In September of 2015 we conducted a geo-mapping survey of the ruins of the town's Roman street colonnades.
Throughout our 20 years of excavations many examples of grey granite columns, transported from quarries at Troad in Turkey, have been found on our site and throughout the town's other archaeological zones. This year we decided to map them using a total station (known affectionately to the team as Mrs. Trimble) and survey grade GPS and, question if they represent the remains of a Roman colonnade.
In brief, we suggest that the mapped columns fall along two significant axes which represent the alignment of the major north-south and east-west Roman roads. The east-west road runs right along the front of the theatre, and recent seasons have uncovered significant portions of the road and drainage system. These are traditionally called the cardo maximus and the decumanus maximus, respectively. The full report of our findings will be uploaded to our season reports page shortly.

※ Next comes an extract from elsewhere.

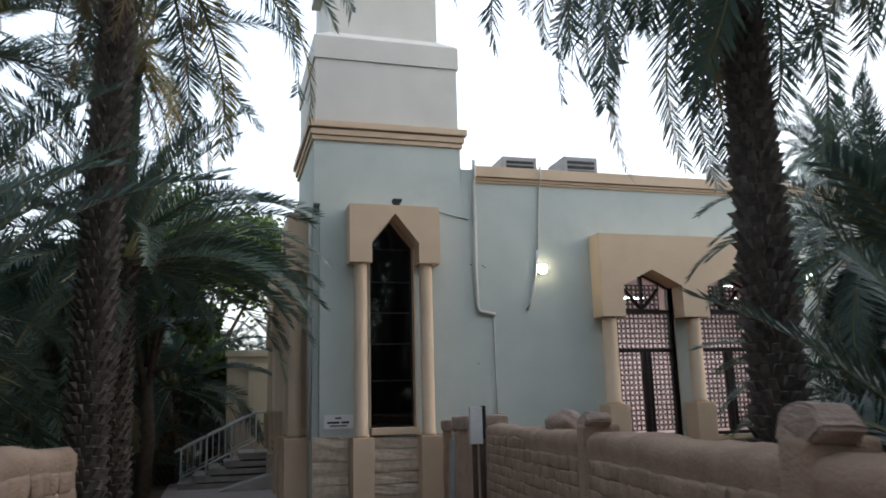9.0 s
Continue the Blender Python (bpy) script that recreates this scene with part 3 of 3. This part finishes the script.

This season our team surveyor also traversed the theatre with a camera mounted on a 4.5 metre pole taking 2639 photographs which were then stitched together creating an orthographically correct 3D image of the theatre site and surrounding area. This was a pilot program to explore the advantages of Pole Photogrammetry at the theatre site. The results are so fine that even old cigarette butts can be identified. Future seasons will see us implement further such techniques to record and map our archaeological progress.
The work done this year also incorporated significant planning sessions for future fieldwork, storage solutions for the considerable finds already uncovered by the team and, publication progress.